• Exercise: Write out the entire listing below exactly as it appears, minus any pictures.

• Data block:

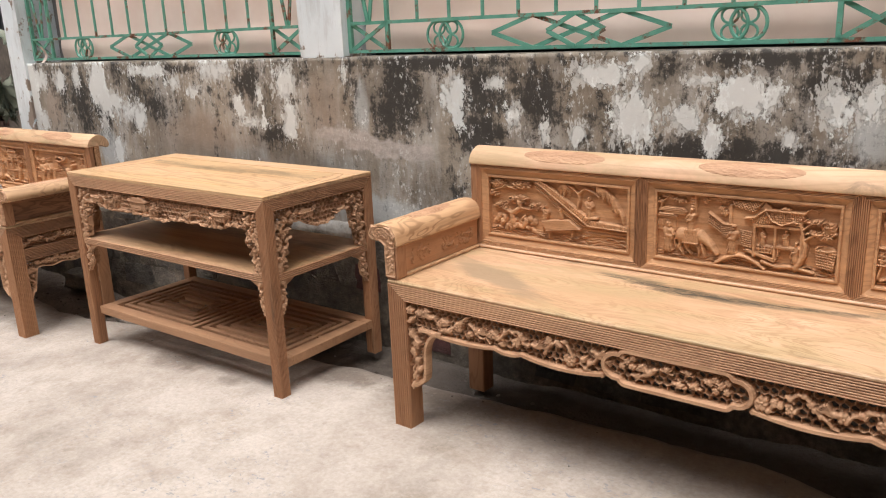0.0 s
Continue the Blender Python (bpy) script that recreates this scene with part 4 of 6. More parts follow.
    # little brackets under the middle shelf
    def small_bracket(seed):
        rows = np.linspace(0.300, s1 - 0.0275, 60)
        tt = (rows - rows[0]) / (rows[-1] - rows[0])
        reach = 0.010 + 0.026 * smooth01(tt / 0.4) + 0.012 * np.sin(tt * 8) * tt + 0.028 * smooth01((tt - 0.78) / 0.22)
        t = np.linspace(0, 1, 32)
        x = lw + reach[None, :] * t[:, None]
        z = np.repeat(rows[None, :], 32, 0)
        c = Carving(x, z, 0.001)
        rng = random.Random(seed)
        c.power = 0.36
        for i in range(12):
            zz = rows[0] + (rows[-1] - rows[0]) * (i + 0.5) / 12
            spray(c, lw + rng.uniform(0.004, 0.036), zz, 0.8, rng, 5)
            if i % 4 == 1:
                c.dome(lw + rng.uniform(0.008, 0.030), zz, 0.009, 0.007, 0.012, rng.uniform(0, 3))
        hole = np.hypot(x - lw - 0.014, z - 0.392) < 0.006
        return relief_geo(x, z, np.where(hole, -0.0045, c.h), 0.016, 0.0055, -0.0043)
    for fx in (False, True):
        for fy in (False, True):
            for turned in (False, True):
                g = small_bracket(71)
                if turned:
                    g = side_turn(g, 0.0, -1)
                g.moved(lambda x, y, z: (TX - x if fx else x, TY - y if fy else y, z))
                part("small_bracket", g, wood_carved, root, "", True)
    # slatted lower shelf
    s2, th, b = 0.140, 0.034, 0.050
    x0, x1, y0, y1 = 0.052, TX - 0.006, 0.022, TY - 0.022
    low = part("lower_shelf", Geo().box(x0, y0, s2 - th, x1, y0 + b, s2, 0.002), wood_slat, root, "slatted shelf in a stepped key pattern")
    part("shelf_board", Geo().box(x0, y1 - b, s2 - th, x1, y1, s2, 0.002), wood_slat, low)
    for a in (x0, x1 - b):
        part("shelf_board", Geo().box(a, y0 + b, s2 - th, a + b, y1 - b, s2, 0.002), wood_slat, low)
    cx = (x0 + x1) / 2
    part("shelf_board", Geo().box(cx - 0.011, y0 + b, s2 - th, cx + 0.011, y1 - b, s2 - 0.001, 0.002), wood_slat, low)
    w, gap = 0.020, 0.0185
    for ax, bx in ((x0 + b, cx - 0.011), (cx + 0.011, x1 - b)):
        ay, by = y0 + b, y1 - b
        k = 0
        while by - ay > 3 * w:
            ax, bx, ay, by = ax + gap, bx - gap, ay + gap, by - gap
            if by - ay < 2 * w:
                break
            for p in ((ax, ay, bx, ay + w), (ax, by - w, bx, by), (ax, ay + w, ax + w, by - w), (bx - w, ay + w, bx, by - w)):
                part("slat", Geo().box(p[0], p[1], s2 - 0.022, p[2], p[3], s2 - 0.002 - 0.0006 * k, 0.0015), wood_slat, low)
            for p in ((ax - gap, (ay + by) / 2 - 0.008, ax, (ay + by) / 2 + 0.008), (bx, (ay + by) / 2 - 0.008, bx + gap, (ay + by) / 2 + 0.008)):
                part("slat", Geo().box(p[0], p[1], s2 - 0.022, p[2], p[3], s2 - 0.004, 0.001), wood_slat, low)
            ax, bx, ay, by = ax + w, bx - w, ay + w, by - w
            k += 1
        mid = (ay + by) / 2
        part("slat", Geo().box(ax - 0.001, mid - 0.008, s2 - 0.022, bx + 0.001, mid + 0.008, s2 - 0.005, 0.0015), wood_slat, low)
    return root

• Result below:
0.0 s
Continue the Blender Python (bpy) script that recreates this scene with part 4 of 6. More parts follow.
    # little brackets under the middle shelf
    def small_bracket(seed):
        rows = np.linspace(0.300, s1 - 0.0275, 60)
        tt = (rows - rows[0]) / (rows[-1] - rows[0])
        reach = 0.010 + 0.026 * smooth01(tt / 0.4) + 0.012 * np.sin(tt * 8) * tt + 0.028 * smooth01((tt - 0.78) / 0.22)
        t = np.linspace(0, 1, 32)
        x = lw + reach[None, :] * t[:, None]
        z = np.repeat(rows[None, :], 32, 0)
        c = Carving(x, z, 0.001)
        rng = random.Random(seed)
        c.power = 0.36
        for i in range(12):
            zz = rows[0] + (rows[-1] - rows[0]) * (i + 0.5) / 12
            spray(c, lw + rng.uniform(0.004, 0.036), zz, 0.8, rng, 5)
            if i % 4 == 1:
                c.dome(lw + rng.uniform(0.008, 0.030), zz, 0.009, 0.007, 0.012, rng.uniform(0, 3))
        hole = np.hypot(x - lw - 0.014, z - 0.392) < 0.006
        return relief_geo(x, z, np.where(hole, -0.0045, c.h), 0.016, 0.0055, -0.0043)
    for fx in (False, True):
        for fy in (False, True):
            for turned in (False, True):
                g = small_bracket(71)
                if turned:
                    g = side_turn(g, 0.0, -1)
                g.moved(lambda x, y, z: (TX - x if fx else x, TY - y if fy else y, z))
                part("small_bracket", g, wood_carved, root, "", True)
    # slatted lower shelf
    s2, th, b = 0.140, 0.034, 0.050
    x0, x1, y0, y1 = 0.052, TX - 0.006, 0.022, TY - 0.022
    low = part("lower_shelf", Geo().box(x0, y0, s2 - th, x1, y0 + b, s2, 0.002), wood_slat, root, "slatted shelf in a stepped key pattern")
    part("shelf_board", Geo().box(x0, y1 - b, s2 - th, x1, y1, s2, 0.002), wood_slat, low)
    for a in (x0, x1 - b):
        part("shelf_board", Geo().box(a, y0 + b, s2 - th, a + b, y1 - b, s2, 0.002), wood_slat, low)
    cx = (x0 + x1) / 2
    part("shelf_board", Geo().box(cx - 0.011, y0 + b, s2 - th, cx + 0.011, y1 - b, s2 - 0.001, 0.002), wood_slat, low)
    w, gap = 0.020, 0.0185
    for ax, bx in ((x0 + b, cx - 0.011), (cx + 0.011, x1 - b)):
        ay, by = y0 + b, y1 - b
        k = 0
        while by - ay > 3 * w:
            ax, bx, ay, by = ax + gap, bx - gap, ay + gap, by - gap
            if by - ay < 2 * w:
                break
            for p in ((ax, ay, bx, ay + w), (ax, by - w, bx, by), (ax, ay + w, ax + w, by - w), (bx - w, ay + w, bx, by - w)):
                part("slat", Geo().box(p[0], p[1], s2 - 0.022, p[2], p[3], s2 - 0.002 - 0.0006 * k, 0.0015), wood_slat, low)
            for p in ((ax - gap, (ay + by) / 2 - 0.008, ax, (ay + by) / 2 + 0.008), (bx, (ay + by) / 2 - 0.008, bx + gap, (ay + by) / 2 + 0.008)):
                part("slat", Geo().box(p[0], p[1], s2 - 0.022, p[2], p[3], s2 - 0.004, 0.001), wood_slat, low)
            ax, bx, ay, by = ax + w, bx - w, ay + w, by - w
            k += 1
        mid = (ay + by) / 2
        part("slat", Geo().box(ax - 0.001, mid - 0.008, s2 - 0.022, bx + 0.001, mid + 0.008, s2 - 0.005, 0.0015), wood_slat, low)
    return root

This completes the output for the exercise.